Handicapping Your MBA Odds

An avid reader and blogger, she’s a rising senior at a second-tier private school. Although she has scored up to a 740 on a GMAT practice test, her grade point average is just 3.0. But her goal is to get into Harvard Business School’s 2+2 program.

Applying to Harvard and Stanford with a 690 GMAT and Ivy League degrees in engineering, he was dinged last year but wants to reapply. This 29-year-old venture capitalist  hopes the degree will help him achieve his goal to lead a technology startup in
Silicon Valley or New York.

She’s a consultant with Deloitte, working with health care and media clients. With a 710 GMAT and a 3.55 GPA, this 25-year-old wants an MBA to help her employer to grow its West Coast emerging markets practice.

Sandy Kreisberg, HBS Guru, in Harvard Square

Sandy Kreisberg, HBS Guru, in Harvard Square

What these MBA applicants share in common is the goal to get into one of the world’s best business schools. Do they have the raw stats and experience to get in? Or will they get dinged by their dream schools?

Sanford “Sandy” Kreisberg, founder of MBA admissions consulting firm HBSGuru.com, is here again to analyze these and a few other profiles of actual MBA applicants who have shared their vital statistics with Poets&Quants.

Back from vacation, Kreisberg handicaps each potential applicant’s odds of getting into a top-ranked business school. If you include your own stats and characteristics in the comments, we’ll pick a few more and have Kreisberg assess your chances in a follow-up feature. (Please add your age and be clear on the sequence of your jobs in relaying work experience. Make sure you let us know your current job.)

Sandy’s tell-it-like-it-is assessment:

Ms. Average Undergrad

  • 700 to 740 GMAT (practice test)
  • 3.0 GPA
  • “I know it’s low but it got better as I matured – Starting with a 2.0 freshman year, 3.0
 sophomore year, and 4.0 junior year.
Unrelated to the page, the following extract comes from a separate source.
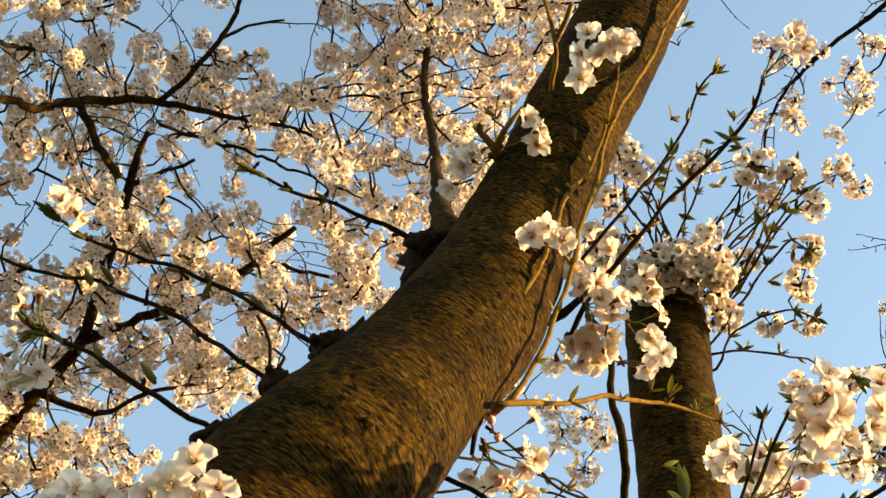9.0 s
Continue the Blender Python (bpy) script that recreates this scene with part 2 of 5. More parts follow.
def near_flower(seed, openness):
    """A single five-petalled blossom, face along z, base at its origin: petals, stamens, calyx."""
    rnd = random.Random(seed)
    s = Shape()
    m = Matrix.Identity(3)
    for k in range(5):
        petal(s, m, k * 2 * math.pi / 5 + rnd.uniform(-0.12, 0.12), 0.96 - 0.45 * (1 - openness), (1.05 - openness) * 0.95 + rnd.uniform(-0.2, 0.2), rnd.uniform(0.25, 0.65), 0.0172 * rnd.uniform(0.93, 1.06), 0.0144 * rnd.uniform(0.92, 1.06), 6, 7, rnd)
    for k in range(18):
        a, e = rnd.uniform(0, 6.283), rnd.uniform(0.15, 0.85) * (0.4 + 0.6 * openness)
        d = Vector((math.cos(a) * math.sin(e), math.sin(a) * math.sin(e), math.cos(e)))
        top = d * rnd.uniform(0.006, 0.0095)
        spike(s, (0, 0, 0.0005), top, 0.00025, 0.0002, 3, 1)
        blob(s, top, 0.00062, 2, 1.3, d)
    spike(s, (0, 0, 0.001), (0, 0, 0.0100), 0.0004, 0.0003, 4, 4)
    tube(s, np.array([(0, 0, -0.0085, 0.0009), (0, 0, -0.006, 0.0021), (0, 0, -0.002, 0.0024), (0, 0, 0.0005, 0.0030)]), 7, 3)
    for k in range(5):
        a = (k + 0.5) * 2 * math.pi / 5
        d, t = Vector((math.cos(a), math.sin(a), 0)), Vector((-math.sin(a), math.cos(a), 0))
        s.add([d * 0.0022 + t * 0.0016, d * 0.0022 - t * 0.0016, d * 0.0068 + Vector((0, 0, -0.0016 + 0.003 * (1 - openness)))], [(0, 1, 2)], 3)
    return s.mesh("blossom", [PETAL, PALE, ANTHER, CALYX, GREEN])


PALE = twig_material("filament", (0.62, 0.44, 0.34), (0.74, 0.62, 0.50))


def small_flower(s, m, at, rnd, fine, ragged=False):
    """A blossom of a cluster: petals, dark calyx behind, eye in front."""
    op = rnd.uniform(0.35, 1.0) if fine or ragged else rnd.uniform(0.7, 1.0)
    k0 = len(s.v)
    for k in range(5):
        a = k * 2 * math.pi / 5 + rnd.uniform(-0.15, 0.15)
        lift = (1.05 - op) * 0.8 + rnd.uniform(-0.08, 0.08)
        if fine:
            petal(s, m, a, 0.95 - 0.4 * (1 - op), lift, 0.4, 0.0128 * rnd.uniform(0.9, 1.06), 0.0122, 2, 3, rnd)
            continue
        sp, ln = 0.97 - 0.4 * (1 - op), 0.0130 * rnd.uniform(0.88, 1.06)
        ca, sa = math.cos(a), math.sin(a)
        flat = [(0.0015, 0), (0.60 * ln, -0.0068), (0.60 * ln, 0.0068), (ln, -0.0040), (ln, 0.0040)]
        pts = [m @ Vector(((x * ca - y * sa) * sp, (x * sa + y * ca) * sp, lift * x + abs(y) * 0.25 + rnd.uniform(-0.0014, 0.0014))) for x, y in flat]
        s.add(pts, [(0, 1, 3), (0, 3, 4), (0, 4, 2)], 0, [[(0.5, 0), (0, 0.6), (0.2, 1)], [(0.5, 0), (0.2, 1), (0.8, 1)], [(0.5, 0), (0.8, 1), (1, 0.6)]])
    if fine:
        for k in range(7):
            a, e = rnd.uniform(0, 6.283), rnd.uniform(0.2, 0.8)
            d = m @ Vector((math.cos(a) * math.sin(e), math.sin(a) * math.sin(e), math.cos(e)))
            blob(s, d * rnd.uniform(0.005, 0.0072), 0.0007, 2)
    else:
        t = [m @ Vector(p) for p in ((0.0012, 0, 0.0024), (-0.0006, 0.0011, 0.0024), (-0.0006, -0.0011, 0.0024), (0, 0, 0.0050))]
        s.add(t, [(0, 1, 3), (1, 2, 3), (2, 0, 3)], 1)
    if fine:
        spike(s, m @ Vector((0, 0, -0.0075)), m @ Vector((0, 0, 0.0006)), 0.0012, 0.0028, 3, 1)
    else:
        s.add([m @ Vector(p) for p in ((0.0028, 0, 0), (-0.0014, 0.0024, 0), (-0.0014, -0.0024, 0), (0, 0, -0.0085))], [(0, 3, 1), (1, 3, 2), (2, 3, 0)], 1)
    for i in range(k0, len(s.v)):
        s.v[i] = Vector(s.v[i]) + at


def cluster_mesh(count, radius, seed, fine=False, ragged=False):
    """An umbel ball of blossoms round a spur at the origin."""
    rnd = random.Random(seed)
    s = Shape()
    for i in range(count):
        z = 1 - 2 * (i + 0.5) / count
        a = i * 2.399963 + rnd.uniform(-0.35, 0.35)
        z = max(-1, min(1, z * 0.95 - 0.12 + rnd.uniform(-0.15, 0.15)))
        h = math.sqrt(1 - z * z)
        d = Vector((h * math.cos(a), h * math.sin(a), z))
        reach = radius * (rnd.uniform(0.55, 1.15) if ragged else rnd.uniform(0.7, 1.0))
        at = d * reach
        loose = 0.8 if ragged else 0.4
        face = (d + Vector((rnd.uniform(-loose, loose), rnd.uniform(-loose, loose), rnd.uniform(-loose - 0.1, loose - 0.2)))).normalized()
        m = turned(rnd.uniform(0, 6.28), face)
        small_flower(s, m, at, rnd, fine, ragged)
        back = at - face * 0.0075
        if fine or ragged or i % 2:
            spike(s, (0, 0, 0), back, 0.0009, 0.0009, 3, 1 if ragged else 3)
    for i in range(4 + count // 4 if ragged else 2 + count // 7):
        d = Vector((rnd.uniform(-1, 1), rnd.uniform(-1, 1), rnd.uniform(-0.6, 1))).normalized()
        blob(s, d * rnd.uniform(0.003, 0.014), rnd.uniform(0.0025, 0.0045), 4, 1.8, d)
    return s.mesh("blossom_umbel", [PETAL, CALYX, ANTHER, GREEN, TWIG])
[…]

I hope to get a 4.0 my senior year as well but this will not factor in before I apply”
  • Rising college senior in international business at a second- or third-tier private school
  • Work experience includes an internship at Stifel Nicolaus during school year
  • Extracurricular involvement as a volunteer with Habitat for Humanity, president and founder of the school’s marketing/admissions club with more than 40 members
  • Avid reader and blogger whose posts on such authors as Ayn Rand, James Joyce and John Milton showcase “my intellectual and also my fun side”
  • “I love the world of business and want to continue learning and leading”
  • Female born in the U.S. but also a citizen of Algeria

Odds of Success:

Harvard 2+2: -10%

INSEAD: 20%

Wharton: 10%

Yale: 10% to 20%

Sandy’s Analysis:  Lots to like in general but after the smoke clears, getting in to 2+2, or any deferred program,  is going to be real, real hard.  Despite the hoopla those programs want to see one thing, a high GPA.   Having an upward trend is commendable, and getting a 4.0 next year will help, and you should do that anyway, for later,  but it would take more than you are offering to overcome the bad start, you would need some adversity story combined with a knockout set of extras which have real impact on others.

Being president of the marketing club is not going to turn the tide, and marketing is often deemed, sub silento, a collecting place for literary types such as yourself, both at school and in real life. Although in real life, and increasingly so, marketing is becoming very quanty. And while I might enjoy your blog, as a rule, adcoms don’t read blogs, which on balance, is good for applicants, since the description of the blog is often more powerful than the actual thing.

Also, and I mean this in all seriousness, you say you are an “avid reader.”  Hmmmm,  being an avid reader, and not having any actual business experience, can be a raise issues. The bookworm/marketing club axis with no work experience can be misinterpreted as some Walter Mitty fantasy (you know who he is, but non avid book readers might go here).

Dee Leopold, the adcom head at HBS, is an avid reader, and if you got a 2+2 interview with her—preceded by  a 3.9 and two biomed or even IB summer gigs — well your avid reading might pay off in some marginal way, assuming you did OK on the more substantive parts of the interview (such as “What did you think of your biomed internship and what would you suggest in an exit interview to improve it?”).

Sorry if this is harsh, but you may need a wake-up call. You have a lot of energy, humor, and latent smarts. The best thing you can do, if you are really interested in a business career, is to get a marketing job after college, do really well, get a better job after that (more selective and at a better brand) and apply in three to four years. You will probably have a way better idea of what you want to do at that point anyway and you will be able to max out your two years at B- school.